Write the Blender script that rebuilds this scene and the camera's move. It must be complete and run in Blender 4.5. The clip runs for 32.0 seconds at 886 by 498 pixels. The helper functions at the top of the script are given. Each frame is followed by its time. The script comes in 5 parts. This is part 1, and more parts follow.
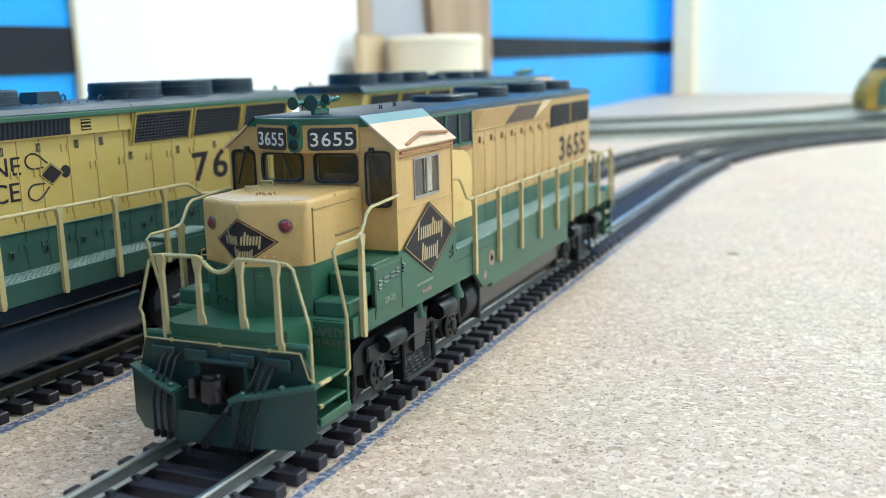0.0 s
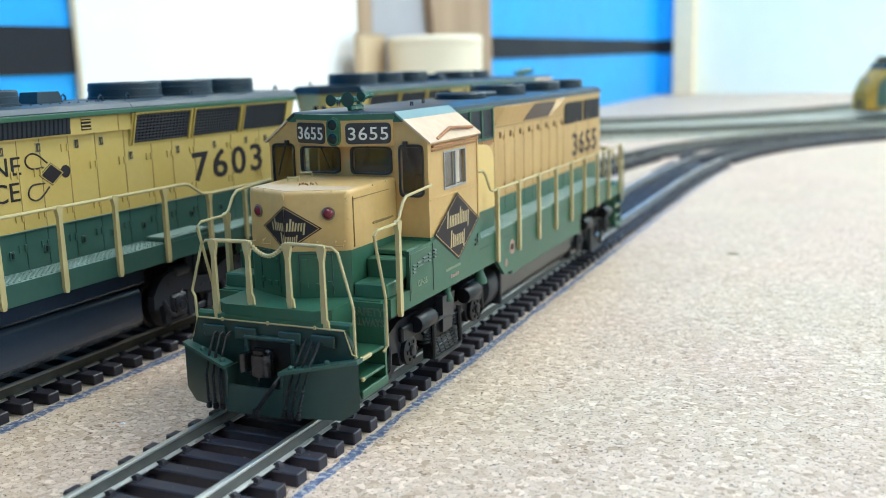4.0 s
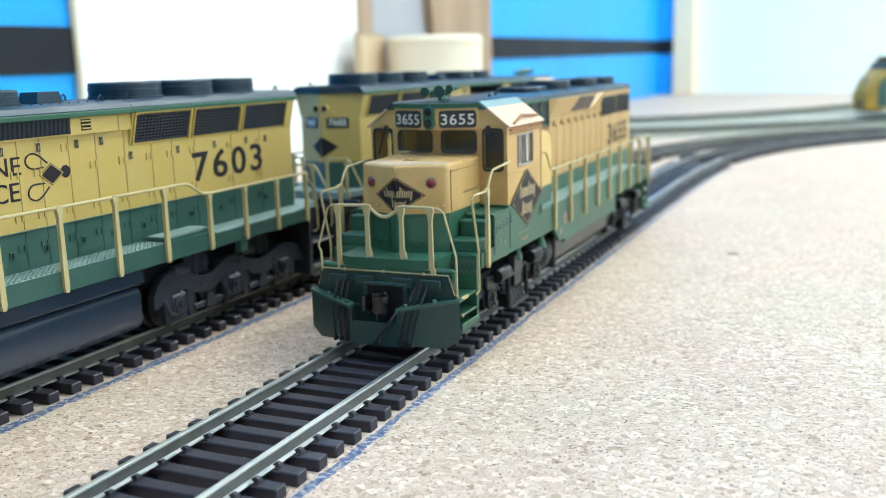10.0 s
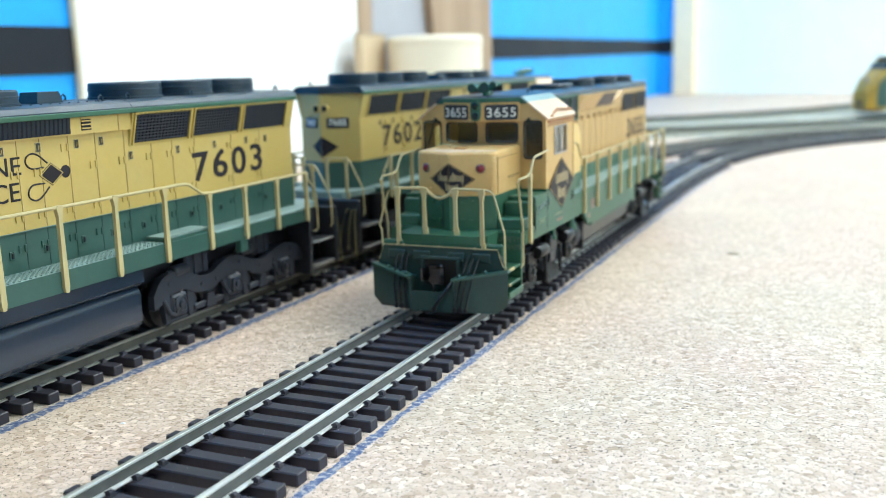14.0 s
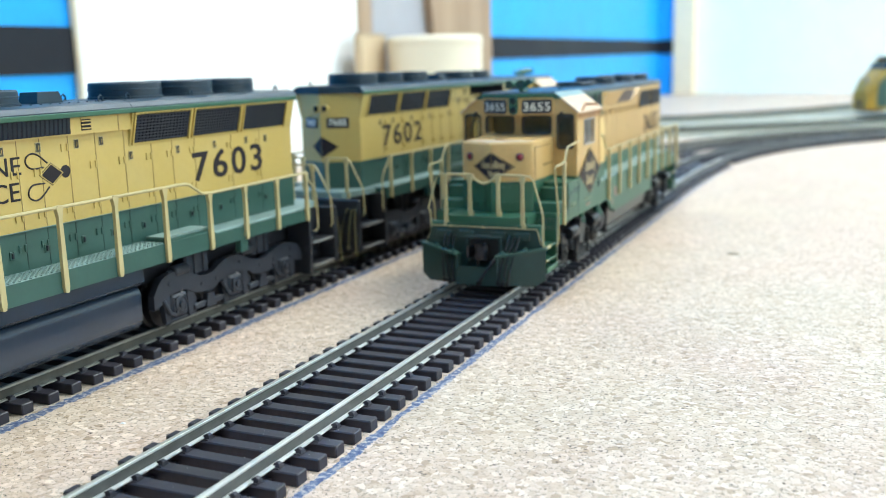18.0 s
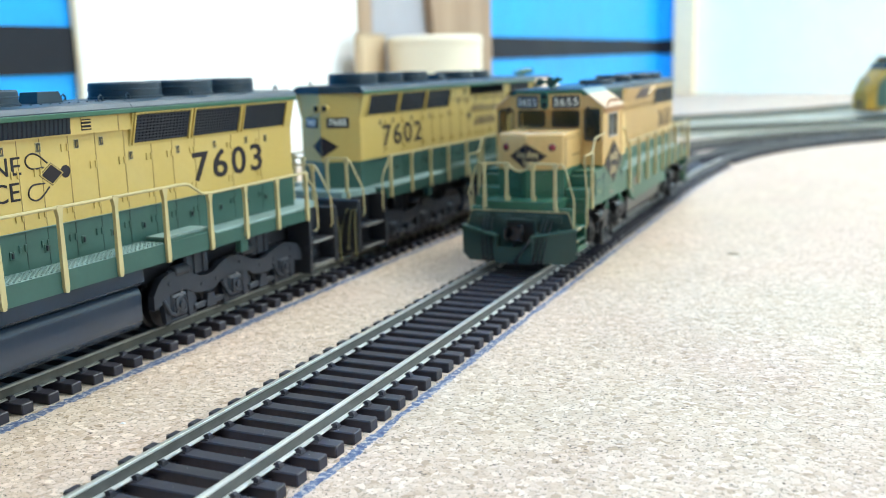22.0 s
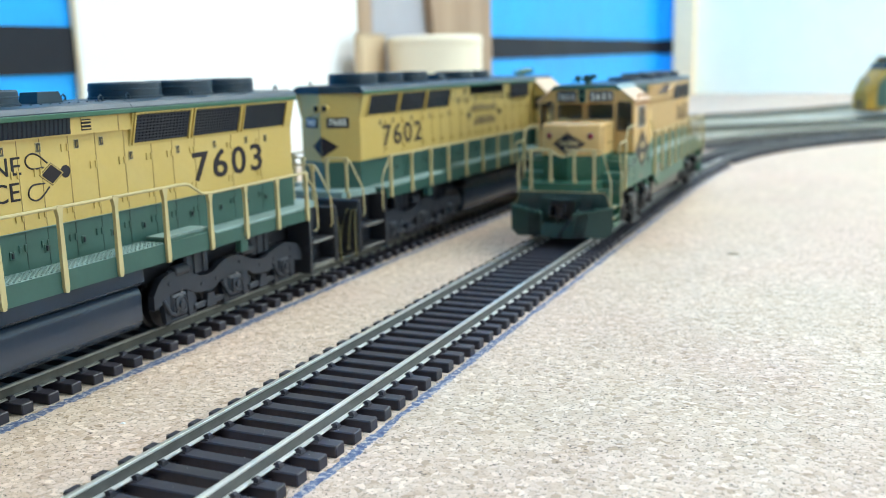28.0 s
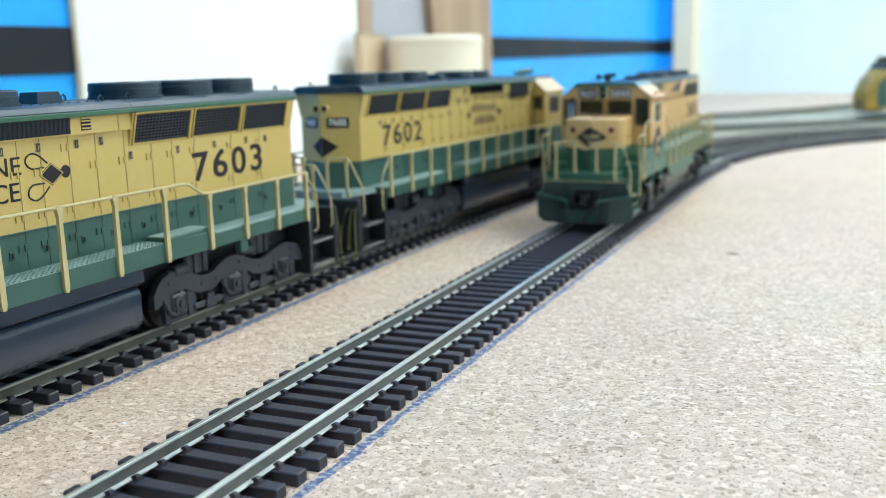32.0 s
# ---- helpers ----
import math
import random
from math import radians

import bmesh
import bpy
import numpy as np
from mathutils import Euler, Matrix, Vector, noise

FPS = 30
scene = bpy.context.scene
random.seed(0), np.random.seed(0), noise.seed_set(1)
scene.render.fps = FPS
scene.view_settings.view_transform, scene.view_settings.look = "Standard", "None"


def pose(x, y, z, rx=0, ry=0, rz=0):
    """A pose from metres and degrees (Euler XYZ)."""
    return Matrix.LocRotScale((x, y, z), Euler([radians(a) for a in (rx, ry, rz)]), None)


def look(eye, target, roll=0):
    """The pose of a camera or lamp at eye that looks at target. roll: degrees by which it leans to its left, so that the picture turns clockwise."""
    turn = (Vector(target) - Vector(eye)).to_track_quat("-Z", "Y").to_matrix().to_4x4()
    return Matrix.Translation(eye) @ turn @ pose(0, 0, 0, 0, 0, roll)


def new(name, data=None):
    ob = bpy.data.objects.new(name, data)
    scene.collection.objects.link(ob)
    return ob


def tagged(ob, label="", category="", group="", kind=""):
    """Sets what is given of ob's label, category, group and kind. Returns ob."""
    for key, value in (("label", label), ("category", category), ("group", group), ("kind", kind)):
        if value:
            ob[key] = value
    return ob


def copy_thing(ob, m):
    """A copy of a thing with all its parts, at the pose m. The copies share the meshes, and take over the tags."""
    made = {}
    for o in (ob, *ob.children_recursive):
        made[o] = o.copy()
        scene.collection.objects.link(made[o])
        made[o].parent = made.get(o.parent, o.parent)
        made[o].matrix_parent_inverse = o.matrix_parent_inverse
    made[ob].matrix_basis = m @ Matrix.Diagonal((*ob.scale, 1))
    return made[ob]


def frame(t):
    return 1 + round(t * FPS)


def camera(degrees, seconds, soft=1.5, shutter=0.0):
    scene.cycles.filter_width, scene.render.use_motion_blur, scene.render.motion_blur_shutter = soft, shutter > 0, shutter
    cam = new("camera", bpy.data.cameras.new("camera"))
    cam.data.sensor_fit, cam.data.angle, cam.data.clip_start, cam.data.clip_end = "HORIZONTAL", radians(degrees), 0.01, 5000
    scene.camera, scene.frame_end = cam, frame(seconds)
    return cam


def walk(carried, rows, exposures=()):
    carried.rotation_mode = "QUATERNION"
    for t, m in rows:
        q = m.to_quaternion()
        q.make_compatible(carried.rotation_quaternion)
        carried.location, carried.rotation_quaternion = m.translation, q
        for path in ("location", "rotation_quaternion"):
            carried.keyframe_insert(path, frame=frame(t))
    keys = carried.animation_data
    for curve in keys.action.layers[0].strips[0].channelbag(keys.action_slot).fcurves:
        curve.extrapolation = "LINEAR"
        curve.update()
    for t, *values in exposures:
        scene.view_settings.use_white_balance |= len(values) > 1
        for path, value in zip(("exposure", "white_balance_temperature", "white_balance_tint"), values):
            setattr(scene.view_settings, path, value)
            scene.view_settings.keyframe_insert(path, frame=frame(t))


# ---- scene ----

—————

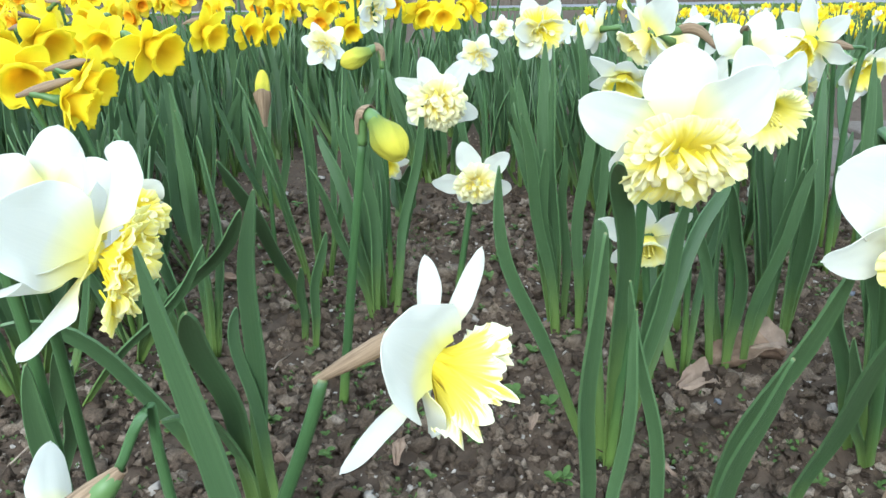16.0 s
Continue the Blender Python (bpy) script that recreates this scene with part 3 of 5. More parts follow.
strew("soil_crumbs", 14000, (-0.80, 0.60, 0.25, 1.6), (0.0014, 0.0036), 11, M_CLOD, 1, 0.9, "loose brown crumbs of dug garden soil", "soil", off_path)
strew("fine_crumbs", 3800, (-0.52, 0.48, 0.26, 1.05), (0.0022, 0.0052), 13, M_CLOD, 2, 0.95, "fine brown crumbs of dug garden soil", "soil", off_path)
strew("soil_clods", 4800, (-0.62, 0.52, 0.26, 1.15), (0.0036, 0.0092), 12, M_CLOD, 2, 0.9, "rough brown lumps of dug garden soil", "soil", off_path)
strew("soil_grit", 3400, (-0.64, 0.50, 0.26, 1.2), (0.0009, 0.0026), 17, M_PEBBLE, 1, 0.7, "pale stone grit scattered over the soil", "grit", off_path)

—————

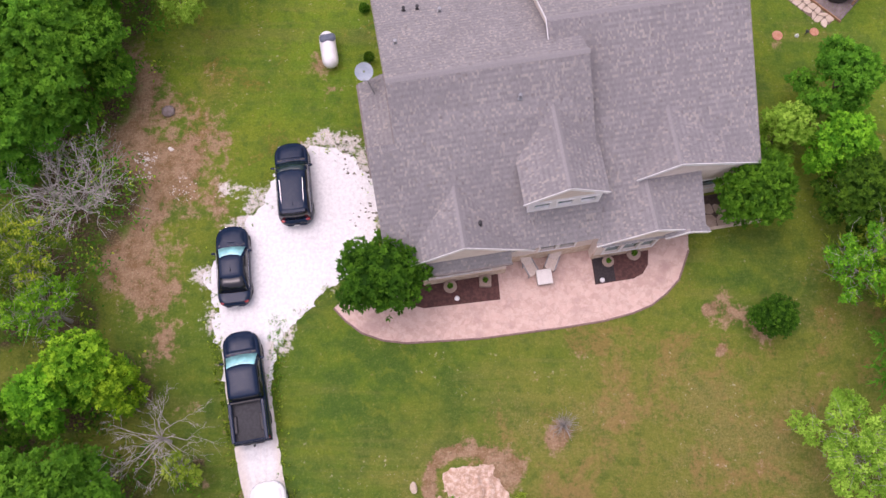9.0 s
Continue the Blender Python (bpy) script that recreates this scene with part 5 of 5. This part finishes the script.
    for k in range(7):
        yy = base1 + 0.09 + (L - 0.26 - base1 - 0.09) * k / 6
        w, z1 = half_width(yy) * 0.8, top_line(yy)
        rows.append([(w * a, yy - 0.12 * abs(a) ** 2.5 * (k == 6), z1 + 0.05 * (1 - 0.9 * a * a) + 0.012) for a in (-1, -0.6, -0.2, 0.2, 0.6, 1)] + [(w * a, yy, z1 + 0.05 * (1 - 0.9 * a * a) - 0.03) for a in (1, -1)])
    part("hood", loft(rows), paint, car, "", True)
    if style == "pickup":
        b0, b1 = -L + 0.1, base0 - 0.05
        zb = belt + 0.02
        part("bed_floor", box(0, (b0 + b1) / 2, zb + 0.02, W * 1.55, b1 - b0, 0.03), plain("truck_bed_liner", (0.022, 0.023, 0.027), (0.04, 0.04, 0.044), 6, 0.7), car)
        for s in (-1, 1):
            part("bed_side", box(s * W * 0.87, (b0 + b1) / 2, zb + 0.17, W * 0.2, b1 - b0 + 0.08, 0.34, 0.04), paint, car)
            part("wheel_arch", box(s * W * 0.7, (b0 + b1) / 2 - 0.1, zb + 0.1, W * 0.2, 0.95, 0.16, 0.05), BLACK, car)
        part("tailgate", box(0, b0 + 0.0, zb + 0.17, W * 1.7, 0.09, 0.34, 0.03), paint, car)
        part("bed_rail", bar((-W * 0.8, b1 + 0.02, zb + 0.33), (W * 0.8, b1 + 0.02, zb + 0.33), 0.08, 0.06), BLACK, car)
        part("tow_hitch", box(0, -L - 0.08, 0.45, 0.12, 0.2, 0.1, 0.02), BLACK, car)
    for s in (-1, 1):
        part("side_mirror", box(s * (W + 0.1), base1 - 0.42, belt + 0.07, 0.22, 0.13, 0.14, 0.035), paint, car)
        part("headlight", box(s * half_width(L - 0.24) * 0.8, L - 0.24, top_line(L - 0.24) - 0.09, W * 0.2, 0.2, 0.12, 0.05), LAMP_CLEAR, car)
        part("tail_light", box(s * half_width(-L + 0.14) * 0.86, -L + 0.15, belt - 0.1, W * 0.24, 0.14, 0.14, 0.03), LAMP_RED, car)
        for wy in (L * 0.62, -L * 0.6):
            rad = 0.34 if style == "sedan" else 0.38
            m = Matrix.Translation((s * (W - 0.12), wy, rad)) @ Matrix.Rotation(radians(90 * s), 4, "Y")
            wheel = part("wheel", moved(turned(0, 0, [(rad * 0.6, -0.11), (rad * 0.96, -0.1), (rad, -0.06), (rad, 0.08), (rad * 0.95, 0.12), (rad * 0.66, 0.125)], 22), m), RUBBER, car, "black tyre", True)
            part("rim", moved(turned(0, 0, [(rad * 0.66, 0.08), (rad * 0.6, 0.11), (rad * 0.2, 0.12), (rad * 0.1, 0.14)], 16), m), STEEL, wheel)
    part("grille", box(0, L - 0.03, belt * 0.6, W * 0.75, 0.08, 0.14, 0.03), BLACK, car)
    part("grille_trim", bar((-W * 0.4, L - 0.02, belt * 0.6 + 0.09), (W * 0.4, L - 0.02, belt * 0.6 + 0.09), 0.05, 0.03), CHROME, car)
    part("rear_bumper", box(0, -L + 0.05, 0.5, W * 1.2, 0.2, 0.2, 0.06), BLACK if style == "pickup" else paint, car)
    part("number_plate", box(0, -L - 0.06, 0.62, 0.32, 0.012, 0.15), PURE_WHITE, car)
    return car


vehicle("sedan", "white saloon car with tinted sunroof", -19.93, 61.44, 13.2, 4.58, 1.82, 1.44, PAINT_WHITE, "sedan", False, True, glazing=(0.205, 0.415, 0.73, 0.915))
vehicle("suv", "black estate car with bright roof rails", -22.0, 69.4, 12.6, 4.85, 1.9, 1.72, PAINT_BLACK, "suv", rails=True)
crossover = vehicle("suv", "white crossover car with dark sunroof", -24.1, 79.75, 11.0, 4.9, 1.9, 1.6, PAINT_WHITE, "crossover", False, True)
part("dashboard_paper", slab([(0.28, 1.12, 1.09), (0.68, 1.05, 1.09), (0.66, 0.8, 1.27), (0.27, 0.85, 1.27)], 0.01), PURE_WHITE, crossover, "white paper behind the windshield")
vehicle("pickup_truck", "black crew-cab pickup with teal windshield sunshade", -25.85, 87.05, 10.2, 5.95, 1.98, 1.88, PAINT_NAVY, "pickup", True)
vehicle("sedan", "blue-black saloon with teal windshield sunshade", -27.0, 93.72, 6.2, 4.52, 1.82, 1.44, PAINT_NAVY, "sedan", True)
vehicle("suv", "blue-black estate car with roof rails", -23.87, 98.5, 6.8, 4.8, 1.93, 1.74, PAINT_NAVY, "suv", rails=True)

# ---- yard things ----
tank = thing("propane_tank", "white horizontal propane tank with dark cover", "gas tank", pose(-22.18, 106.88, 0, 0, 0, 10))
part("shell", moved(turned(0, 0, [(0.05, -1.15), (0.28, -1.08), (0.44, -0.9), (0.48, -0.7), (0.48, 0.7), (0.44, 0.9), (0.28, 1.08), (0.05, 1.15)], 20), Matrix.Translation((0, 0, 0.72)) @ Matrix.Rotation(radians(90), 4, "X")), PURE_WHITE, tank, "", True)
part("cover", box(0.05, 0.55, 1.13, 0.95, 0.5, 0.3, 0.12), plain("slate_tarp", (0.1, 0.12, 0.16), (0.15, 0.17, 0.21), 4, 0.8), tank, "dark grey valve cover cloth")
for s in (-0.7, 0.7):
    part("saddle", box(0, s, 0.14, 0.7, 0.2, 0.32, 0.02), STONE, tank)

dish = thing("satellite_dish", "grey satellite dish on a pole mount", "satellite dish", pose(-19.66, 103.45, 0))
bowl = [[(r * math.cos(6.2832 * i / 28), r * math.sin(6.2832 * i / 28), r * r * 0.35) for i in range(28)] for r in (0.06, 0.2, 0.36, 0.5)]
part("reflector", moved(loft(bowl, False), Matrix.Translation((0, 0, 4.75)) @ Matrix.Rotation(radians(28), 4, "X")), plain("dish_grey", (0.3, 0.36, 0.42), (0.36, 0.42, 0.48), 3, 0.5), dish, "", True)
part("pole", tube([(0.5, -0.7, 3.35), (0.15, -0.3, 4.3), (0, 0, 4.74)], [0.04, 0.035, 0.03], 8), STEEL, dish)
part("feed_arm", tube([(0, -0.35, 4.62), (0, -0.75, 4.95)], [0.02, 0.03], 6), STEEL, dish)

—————

[Challenge]
Using the entries above, give again exactly the lines from the line holding "import numpy as np" through the line holding "pose from metres". Include both end lines and nothing else.

[Written solution]
import numpy as np
from mathutils import Euler, Matrix, Vector, noise

FPS = 30
scene = bpy.context.scene
random.seed(0), np.random.seed(0), noise.seed_set(1)
scene.render.fps = FPS
scene.view_settings.view_transform, scene.view_settings.look = "Standard", "None"


def pose(x, y, z, rx=0, ry=0, rz=0):
    """A pose from metres and degrees (Euler XYZ)."""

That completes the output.